Rockstar Games’ new Red Dead Redemption — a Grand Theft Auto style take on classic Spaghetti Westerns — takes more than a few cues from John Hillcoat’s 2005 film The Proposition. Hillcoat returns the favor this weekend with a 30-minute promotional mini-movie (premiering on Fox tomorrow night at midnight) made by the director using gameplay footage from Remption. We spoke with Hillcoat this morning about the game, his upcoming projects, and the hazards of working with digital mountain lions.
How much of a video game fan are you? Were you even aware of Grand Theft Auto series before Rockstar Games contacted you for this?
No, I don’t really play games and don’t know much about them, but my son certainly does. And Kodi Smit-McPhee, the boy in The Road, is a huge fan. When he heard what I was doing, he was more excited about that than anything to do with The Road. I do music videos and my music-video company was contacted to do a 3-minute trailer, and I heard that this game, Red Dead Redemption, was influenced by my The Proposition. So I looked at the material and gradually it was expanded into a half hour.
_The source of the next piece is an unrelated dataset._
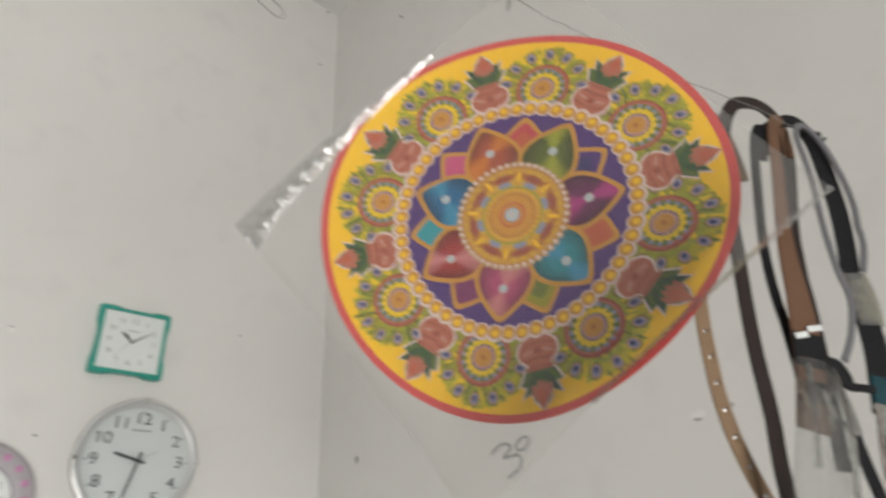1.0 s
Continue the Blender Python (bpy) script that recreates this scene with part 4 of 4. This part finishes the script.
strap("wrap_fold", [(0.318, 1.738, 0.0225, 0.004), (0.311, 1.715, 0.0265, 0.005), (0.305, 1.690, 0.0275, 0.003), (0.300, 1.66, 0.0245, 0.004)], 0.004, WRAP, b, 0.003, "shiny fold in the wrap")
strap("wrap_fold", [(0.340, 1.735, 0.0225, 0.003), (0.338, 1.705, 0.0265, 0.004), (0.334, 1.675, 0.0265, 0.004), (0.327, 1.64, 0.0235, 0.005)], 0.004, WRAP, b, 0.003, "shiny fold in the wrap")
b = tagged(new("belt"), "wide black belt with tape and an ornate chrome buckle", "belt", "hanging belts")
strap("strap", [(0.350, 1.945, 0.002, 0.013), (0.354, 1.970, 0.005, 0.013), (0.371, 1.984, 0.009, 0.013), (0.392, 1.988, 0.011, 0.015), (0.406, 1.968, 0.011, 0.018), (0.411, 1.933, 0.010, 0.0195), (0.411, 1.889, 0.010, 0.020), (0.406, 1.850, 0.010, 0.0195), (0.402, 1.828, 0.010, 0.019),
                (0.403, 1.799, 0.010, 0.022), (0.401, 1.753, 0.010, 0.0245), (0.394, 1.719, 0.010, 0.0245), (0.390, 1.70, 0.010, 0.0245)], 0.024, LEATHER_BLACK, b)
strap("tape", [(0.402, 1.824, 0.0125), (0.4035, 1.80, 0.014), (0.403, 1.776, 0.0125)], 0.0245, TAPE, b, 0.003, "cloudy tape wrap")
strap("teal_band", [(0.3965, 1.730, 0.0125), (0.3945, 1.719, 0.0135), (0.3925, 1.708, 0.0125)], 0.0262, material("teal_foil", (0.02, 0.08, 0.10), 0.25, 0.3, vary=0.3, scale=90, coat=0.4), b, 0.003, "shiny teal foil band")
bk = strap("buckle", [(0.392, 1.706, 0.014, 0.031), (0.3905, 1.699, 0.016, 0.032), (0.389, 1.693, 0.015, 0.029), (0.3865, 1.676, 0.013, 0.029), (0.382, 1.645, 0.013, 0.031), (0.379, 1.62, 0.013, 0.027)], 0.03, BUCKLE, b, 0.004, "embossed chrome buckle")
turn = (-BN).to_track_quat("Z", "Y").to_matrix().to_4x4()
for r, h in ((0.0125, 0.004), (0.008, 0.006)):
    part("boss", lathe([(r * 0.75, h * 0.6), (r * 0.88, h), (r, h * 0.6), (r * 1.05, 0)], 28), BUCKLE, b).matrix_world = Matrix.Translation(spot(0.3855, 1.672, 0.0155)) @ turn
part("boss", lathe([(0, 0.007), (0.003, 0.0065), (0.0045, 0)], 18), BUCKLE, b).matrix_world = Matrix.Translation(spot(0.3855, 1.672, 0.0155)) @ turn
for k in range(10):
    a = 2 * math.pi * k / 10
    part("stud", lathe([(0, 0.0022), (0.0012, 0.0018), (0.0018, 0)], 10), BUCKLE, b).matrix_world = Matrix.Translation(spot(0.3855 + 0.0118 * math.cos(a), 1.672 + 0.0165 * math.sin(a), 0.0155)) @ turn
b = tagged(new("belt"), "thin grey-edged strap with a dark keeper loop", "belt", "hanging belts")
strap("strap", [(0.420, 1.868, 0.016), (0.423, 1.895, 0.017), (0.419, 1.925, 0.018), (0.407, 1.958, 0.020), (0.392, 1.976, 0.021), (0.380, 1.966, 0.021), (0.382, 1.918, 0.020), (0.378, 1.867, 0.020), (0.378, 1.824, 0.020), (0.3815, 1.796, 0.020), (0.372, 1.767, 0.020), (0.356, 1.742, 0.020)], 0.0058, GREYEDGE, b, 0.0022)
strap("strap", [(0.421, 1.868, 0.016), (0.419, 1.85, 0.016), (0.410, 1.826, 0.015)], 0.0058, GREYEDGE, b, 0.0022)
strap("keeper", [(0.337, 1.742, 0.019, 0.007), (0.344, 1.737, 0.021, 0.013), (0.350, 1.727, 0.021, 0.013), (0.356, 1.721, 0.020, 0.007), (0.366, 1.7205, 0.019, 0.006), (0.379, 1.7195, 0.017, 0.006)], 0.011, LEATHER_BLACK, b, 0.004, "dark keeper loop")
strap("clasp", [(0.346, 1.718, 0.018), (0.348, 1.702, 0.019), (0.351, 1.684, 0.018)], 0.006, CHROME, b, 0.002, "small metal tongue")
strap("tail", [(0.349, 1.696, 0.014), (0.352, 1.670, 0.014), (0.357, 1.645, 0.013), (0.364, 1.615, 0.012)], 0.0105, LEATHER_BLACK, b, 0.0025, "black strap end")

# ---------------------------------------------------------------- nails and marks on the walls
def nail(x, y, z, axis, length=0.016, lean=0.0):
    nl = tagged(new("nail"), "short dark iron nail driven into the plaster wall", "nail", "wall nails")
    nl.matrix_world = pose(x, y, z, 90, 0, 0) if axis == "y" else pose(x, y, z, 0, -90, 0)
    part("shank", lathe([(0, -0.004), (0.0013, -0.003), (0.0013, length), (0, length)], 10), IRON, nl)
    part("head", lathe([(0.0013, length - 0.0004), (0.0032, length), (0.0030, length + 0.0012), (0, length + 0.0014)], 12), IRON, nl)
    return nl


nail(-0.887, 0, 1.908, "y", 0.014)
for x, z in ((-1.180, 1.947), (-1.193, 1.902), (-0.786, 1.896)):
    nail(x, 0, z, "y", 0.006)
nail(0, -0.453, 3.376, "x", 0.012)
nail(-0.055, 0, 3.716, "y", 0.012)
nail(-1.222, 0, 2.968, "y", 0.016)
nail(-4.2, -1.56, 1.96, "x", 0.012).matrix_world = pose(-4.2, -1.56, 1.96, 0, 90, 0)
CHIP = material("bare_plaster", (0.42, 0.40, 0.37), 0.9, vary=0.2, scale=120)
PALECHIP = material("fresh_putty", (0.83, 0.82, 0.795), 0.7, vary=0.08)


def chip(a, z, wall, w, h, mat, seed):
    rr = random.Random(seed)
    poly = [(w * (0.6 + 0.5 * rr.random()) * math.cos(2 * math.pi * k / 11), h * (0.6 + 0.5 * rr.random()) * math.sin(2 * math.pi * k / 11)) for k in range(11)]
    ob = tagged(part("plaster_chip", prism(poly, -0.001, 0.0008), mat), "small chipped spot in the painted plaster", "plaster chip", "wall chips")
    ob.matrix_world = pose(a, 0, z, 90, 0, 0) if wall == "n" else pose(0, a, z, 90, 0, -90)


for k, (a, z, wall, w, h, m) in enumerate((( -0.886, 2.142, "n", 0.006, 0.009, PALECHIP), (-0.888, 2.150, "n", 0.005, 0.003, CHIP), (-0.300, 2.232, "n", 0.005, 0.003, CHIP), (-0.073, 3.425, "n", 0.010, 0.004, CHIP),
                                        (-0.2085, 1.858, "e", 0.006, 0.012, IRON), (-0.352, 2.202, "e", 0.003, 0.006, CHIP), (-0.141, 2.736, "e", 0.003, 0.006, CHIP), (-0.829, 1.800, "e", 0.005, 0.004, CHIP), (-1.716, 1.978, "e", 0.012, 0.020, PALECHIP), (-1.722, 1.985, "e", 0.004, 0.014, CHIP),
                                        (-1.264, 1.815, "e", 0.016, 0.008, PALECHIP), (-1.262, 1.806, "e", 0.010, 0.003, CHIP), (-1.329, 1.821, "e", 0.003, 0.003, IRON), (-1.746, 2.204, "e", 0.004, 0.003, CHIP), (-1.90, 1.86, "e", 0.016, 0.006, PALECHIP))):
    chip(a, z, wall, w, h, m, k)

# ---------------------------------------------------------------- ventilator grille and assumed shop front behind the camera
vent = tagged(new("ventilator_grille"), "iron lattice grille in the high ventilator opening", "grille", kind="structure")
x0, x1, z0, z1, yv = VENT
for sgn in (-1, 1):
    k = -16
    while k < 18:
        xa = x0 + 0.105 * k
        pts = []
        xs, zs, xe, ze = xa, z0, xa + sgn * (z1 - z0), z1
        for t in range(41):
            u = t / 40
            x = xs + (xe - xs) * u
            if x0 <= x <= x1:
                pts.append((x, zs + (ze - zs) * u))
        if len(pts) > 2:
            wire("bar", [(pts[0][0], yv, pts[0][1]), (pts[-1][0], yv, pts[-1][1])], 0.0085, IRON, vent)
        k += 1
Did you have to play through the game?
For me, to learn the game and really play it would take a lot of time. So I had the aid of some very gifted and fast game players that steered me through much of it. But it would take about 80 hours just to go through the main narrative. The script is 1,600 pages long. But I just took a couple of days going through stuff.
Can you explain how exactly you made it?
I’m terrible with the terminology — machinima? What you do is you can actually is take the game out of gameplay at any point and put the camera anywhere, whether it’s a huge wide shot or whether it’s down on the ground looking up. And you can also control the time of day, the lighting, the weather. Then there were the precut scenes; we could go into and reframe the material, but they’re pre-existing scenes where the animation and the characters are set. There were certain limitations as to which characters and what elements of the narrative we could play with because they didn’t want, obviously, spoilers for the game. So we focused on the first introduction of the character and some of the flamboyant characters that he meets along the way.
I take it this was a welcome palate cleanser after The Road?
It was certainly a huge departure from The Road. But you know, I’m interested in the way cinema is changing. My own personal aesthetic is all to do with real actors and real locations and a kind of almost hyper reality and actuality to things. But the digital world, I explore that through other mediums, with music videos and commercials. Even The Road was a real learning curve for me with digital effects. So I’m interested in the different mediums and I learn from it. So this is my first exploration into the game world, but it was a mutual exploration I think with Rockstar, because they had never done anything like that either.
Did the game behave you needed it to? Were there any surprises?
I was very surprised when I first saw the game, how expansive it was, and the details, like shadows and the horses, the way they moved, and the weather. The natural world that it was trying to simulate was very impressive. Occasionally, the guys would come in and say, we tried this shot, but unfortunately the guy was attacked by a mountain lion. So the virtual world had kind of it’s own wildness to it. I was amazed at the motion-capture idea and how quickly that is advancing. The last time I played video games was Space Invaders.
Would you use motion-captured actors or digital sets in one of your feature films?
I mean, I personally found Avatar, the blue people to me looked like painted art from the seventies. It didn’t have the realism as say, the robotic machines. I’m very sensitive to that kind of stuff, but I don’t think it’s that far away, that step. I think we’re about five yeras until those lines really starts to blur and they’re beginning to blur already. I don’t know about the humans. There’s still a layer between when you look at someone’s real eyes in a film to say a computer generated version. There’s a filter between in terms of the nuance, and I don’t know how long that will take to break through. But it’s all coming.
Can you tell me anything about your next project?
I’ve got another potential western, though it’s more of an action frontier film, going back in time in the early 1800s when a third of America was even unmapped and unexplored terrain. There’s that and then I have another contemporary thriller, crime thriller, set in Hong Kong and Macao. And I would love to do a sci-fi.